The Prayer That Works


It’s a wonder I still believe prayer works.

Don’t get me wrong, I absolutely do believe prayer is powerful and effective. It can change the course of history. Earth is still spinning 24 hours behind where it should be based on the creation timeline—ever since Joshua asked God to make the sun stand still. People have walked the planet who never would have without prayer—think of Samuel and Joseph and the Shulamite woman’s son. Peter might have died in prison if a whole horde of people had not been praying for him in the house of a woman named Mary one dark night.

So yes, prayer works, but I have personally prayed for many things that never happened, for blessings that never materialized, healing that took forever and sometimes never came.

One might find comfort in the empathy of Mary and Martha. You remember them, the sisters of Lazarus and good friends of Jesus. Their brother fell sick; they knew he was dying. How they must have frantically scribbled the note; no time for frilly affections or casual comments. They simply wrote, “Lord, the one you love is sick.”

But Jesus didn’t come in time. Within two days, Lazarus had died. The sisters wrapped him in fragrant cloths and buried him. Then, Jesus showed up.

It’s a fabulous story—one of perfect love, death, miracles, passion, sorrow and elation. But you probably already know that story. Even those who didn’t grow up in Sunday school have heard it and know it contains the shortest verse in the Bible, “Jesus wept.” (John 11:35)

I’m searching for a new lesson in this story. I’m search for a reason to pray, a way to pray. Because, even if I took some comfort in the fact that Jesus seemed to ignore Mary and Martha too (it’s not just me) ultimately, He not only responded to their call of distress but performed a miracle for them. What did they do?

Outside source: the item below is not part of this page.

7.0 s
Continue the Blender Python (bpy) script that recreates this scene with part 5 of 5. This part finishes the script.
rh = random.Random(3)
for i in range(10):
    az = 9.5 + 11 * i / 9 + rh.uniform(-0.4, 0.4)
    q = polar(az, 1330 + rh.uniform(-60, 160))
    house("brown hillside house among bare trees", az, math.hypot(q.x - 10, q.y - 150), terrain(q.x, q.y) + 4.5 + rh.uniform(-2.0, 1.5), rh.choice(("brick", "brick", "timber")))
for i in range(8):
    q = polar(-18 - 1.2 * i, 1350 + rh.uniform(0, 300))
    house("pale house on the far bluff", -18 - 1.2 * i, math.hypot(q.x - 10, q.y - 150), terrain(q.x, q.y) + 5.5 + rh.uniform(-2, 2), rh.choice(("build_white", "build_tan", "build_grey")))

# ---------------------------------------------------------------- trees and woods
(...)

For years my most persistent prayer was, “Lord, please heal me of this eating disorder! Take it away! I love you God, I love you with all my heart. I want to be obedient. Help me to put this idol behind me and to live for you alone. Help me Jesus!”

Now, there’s nothing ultimately wrong with that prayer, but I heard a pastor say recently, “Nothing moves the hand of God like the love of God.”

Look at their prayer again, or better yet, see if you remember it. What did they say to Jesus?

Compare their petition to mine.

Me: “Lord I love you, please help me!”

Mary and Martha: “Lord, you love Lazarus! He needs you!”

What drove Jesus to respond to the sisters; to come and resurrect Lazarus, was not their love for Him, but His own love for Lazarus!

It’s time we re-worded our prayers. More than that, it’s time we rewired our hearts. It’s a false belief, but nonetheless the underlying motive most of us employ when seeking God’s favor—that if we love Him more, if we convince Him that we are completely “sold out”, He will capitulate and favor our request.

God doesn’t need His ego stroked. He does not bend His ear to earth because we are radically devoted to Him. God bends low to hear us because of His love for us, his unwarranted, unprecedented, deadly, life-giving love.

Psalm 25:4-7 says, “Show me your ways, Lord, teach me your paths. Guide me in your truth and teach me, for you are God my Savior, and my hope is in you all day long. Remember, Lord, your great mercy and love, for they are from of old. Do not remember the sins of my youth and my rebellious ways; according to your love remember me, for you, Lord, are good.”

God’s love is so unbounded that it overrode my theological errors. Although I often pleaded for healing based on my love for and promised commitment to God, He reached out and healed me for the sake of His Son Jesus, whose radical love cost Him His life in order to reconcile the whole world to its Creator.

Now, I am praying again; I am praying differently. Now I am praying for healing for others, for broken bodies, broken marriages, aching hearts, physical needs and more. Some of those I’m praying for do not love Jesus, and oh the wonder of the truth that their lack of love is not the deciding factor in God’s answer.

Even those of us who love God, only know love because He loved us first. If the answers to our prayers hinges on the veracity of our love for God, we are doomed. Thanks be to God, that the prayer He hears, the prayer He answers, a worthy prayer cries, “Lord, I am the one you love!”